• Task to complete:
Return the listing below exactly, with the pictures dropped.

• Data lines:
/---

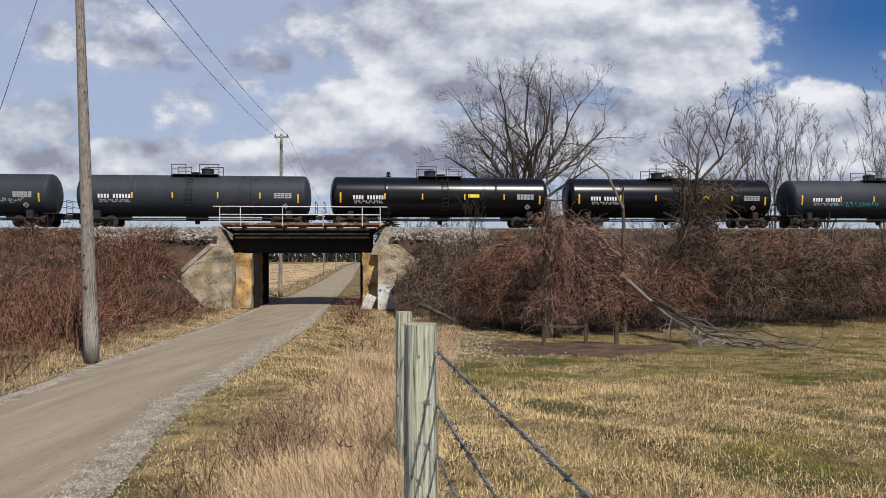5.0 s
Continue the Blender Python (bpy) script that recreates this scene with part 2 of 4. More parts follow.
M["twig"] = material("fine_tree_twig", (.016, .0115, .0085), (.095, .067, .048), 1.0, bump=0, island=.6)
M["dead"] = material("bleached_dead_wood", (.05, .04, .032), (.36, .30, .24), 2, bump=.2, island=.5)
M["brush_red"] = material("red_brown_brush", (.012, .005, .003), (.44, .225, .14), .5, bump=0, island=1.4, bias=.27)
M["brush_grey"] = material("grey_brown_brush", (.009, .0055, .004), (.44, .295, .20), .5, bump=0, island=1.4, bias=.27)
M["brush_pink"] = material("pinkish_dry_vine", (.013, .006, .0045), (.50, .295, .215), .5, bump=0, island=1.4, bias=.24)
M["straw"] = material("dry_straw", (.07, .041, .018), (.80, .58, .35), .6, bump=0, island=1.0)
M["pale_straw"] = material("pale_dry_grass", (.06, .038, .013), (.88, .66, .345), .9, bump=0, island=1.1)
M["green_grass"] = material("short_green_grass", (.036, .036, .006), (.36, .32, .065), .6, bump=0, island=1.0)
M["weed"] = material("dead_weed_stalk", (.035, .021, .013), (.33, .22, .14), .8, bump=0, island=1.0)
M["needle"] = material("spruce_foliage", (.008, .014, .008), (.032, .045, .024), 2, bump=.3, island=.3)
M["stubble"] = material("corn_stubble_field", (.22, .15, .075), (.56, .42, .25), .35, fine=2.2, bump=.5, dist=.1)
M["pebble"] = material("pale_pebble", (.12, .10, .075), (.54, .48, .39), 3, bump=0, island=.9)
M["litter"] = material("pale_fallen_leaf", (.26, .23, .18), (.68, .63, .55), 3, bump=0, island=.4)
M["stringer"] = material("tan_grimy_steel", (.10, .078, .055), (.34, .27, .20), 2, rough=.8, fine=20, bump=.2)
# brown leaf litter, with the thicket's shade put into its near-black colour
M["shaded_mould"] = material("shaded_leaf_mould", (.008, .005, .003), (.045, .028, .018), 1.2, fine=12, bump=.9, dist=.06)


for key, lo, hi in (("pale_straw", .42, .80), ("straw", .40, .80), ("green_grass", .38, .82), ("brush_red", .52, .86), ("brush_grey", .56, .92), ("brush_pink", .48, .84), ("weed", .42, .80)):
    ramp = [k for k in M[key].node_tree.nodes if k.bl_idname == "ShaderNodeValToRGB"][0].color_ramp
    ramp.elements[0].position, ramp.elements[1].position = lo, hi


# ---- mesh helpers ----
def mesh_of(name, bm, mat, smooth=False):
    me = bpy.data.meshes.new(name)
    bm.to_mesh(me)
    bm.free()
    for mm in (mat if isinstance(mat, (list, tuple)) else [mat]):
        me.materials.append(mm)
    if smooth:
        me.shade_smooth()
    return me


def part(name, bm, mat, parent=None, label="", m=None, smooth=False):
    ob = new(name, mesh_of(name, bm, mat, smooth) if isinstance(bm, bmesh.types.BMesh) else bm)
    if parent is not None:
        ob.parent = parent
    if m is not None:
        ob.matrix_local = m
    return tagged(ob, label)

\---

• Full solution:
5.0 s
Continue the Blender Python (bpy) script that recreates this scene with part 2 of 4. More parts follow.
M["twig"] = material("fine_tree_twig", (.016, .0115, .0085), (.095, .067, .048), 1.0, bump=0, island=.6)
M["dead"] = material("bleached_dead_wood", (.05, .04, .032), (.36, .30, .24), 2, bump=.2, island=.5)
M["brush_red"] = material("red_brown_brush", (.012, .005, .003), (.44, .225, .14), .5, bump=0, island=1.4, bias=.27)
M["brush_grey"] = material("grey_brown_brush", (.009, .0055, .004), (.44, .295, .20), .5, bump=0, island=1.4, bias=.27)
M["brush_pink"] = material("pinkish_dry_vine", (.013, .006, .0045), (.50, .295, .215), .5, bump=0, island=1.4, bias=.24)
M["straw"] = material("dry_straw", (.07, .041, .018), (.80, .58, .35), .6, bump=0, island=1.0)
M["pale_straw"] = material("pale_dry_grass", (.06, .038, .013), (.88, .66, .345), .9, bump=0, island=1.1)
M["green_grass"] = material("short_green_grass", (.036, .036, .006), (.36, .32, .065), .6, bump=0, island=1.0)
M["weed"] = material("dead_weed_stalk", (.035, .021, .013), (.33, .22, .14), .8, bump=0, island=1.0)
M["needle"] = material("spruce_foliage", (.008, .014, .008), (.032, .045, .024), 2, bump=.3, island=.3)
M["stubble"] = material("corn_stubble_field", (.22, .15, .075), (.56, .42, .25), .35, fine=2.2, bump=.5, dist=.1)
M["pebble"] = material("pale_pebble", (.12, .10, .075), (.54, .48, .39), 3, bump=0, island=.9)
M["litter"] = material("pale_fallen_leaf", (.26, .23, .18), (.68, .63, .55), 3, bump=0, island=.4)
M["stringer"] = material("tan_grimy_steel", (.10, .078, .055), (.34, .27, .20), 2, rough=.8, fine=20, bump=.2)
# brown leaf litter, with the thicket's shade put into its near-black colour
M["shaded_mould"] = material("shaded_leaf_mould", (.008, .005, .003), (.045, .028, .018), 1.2, fine=12, bump=.9, dist=.06)


for key, lo, hi in (("pale_straw", .42, .80), ("straw", .40, .80), ("green_grass", .38, .82), ("brush_red", .52, .86), ("brush_grey", .56, .92), ("brush_pink", .48, .84), ("weed", .42, .80)):
    ramp = [k for k in M[key].node_tree.nodes if k.bl_idname == "ShaderNodeValToRGB"][0].color_ramp
    ramp.elements[0].position, ramp.elements[1].position = lo, hi


# ---- mesh helpers ----
def mesh_of(name, bm, mat, smooth=False):
    me = bpy.data.meshes.new(name)
    bm.to_mesh(me)
    bm.free()
    for mm in (mat if isinstance(mat, (list, tuple)) else [mat]):
        me.materials.append(mm)
    if smooth:
        me.shade_smooth()
    return me


def part(name, bm, mat, parent=None, label="", m=None, smooth=False):
    ob = new(name, mesh_of(name, bm, mat, smooth) if isinstance(bm, bmesh.types.BMesh) else bm)
    if parent is not None:
        ob.parent = parent
    if m is not None:
        ob.matrix_local = m
    return tagged(ob, label)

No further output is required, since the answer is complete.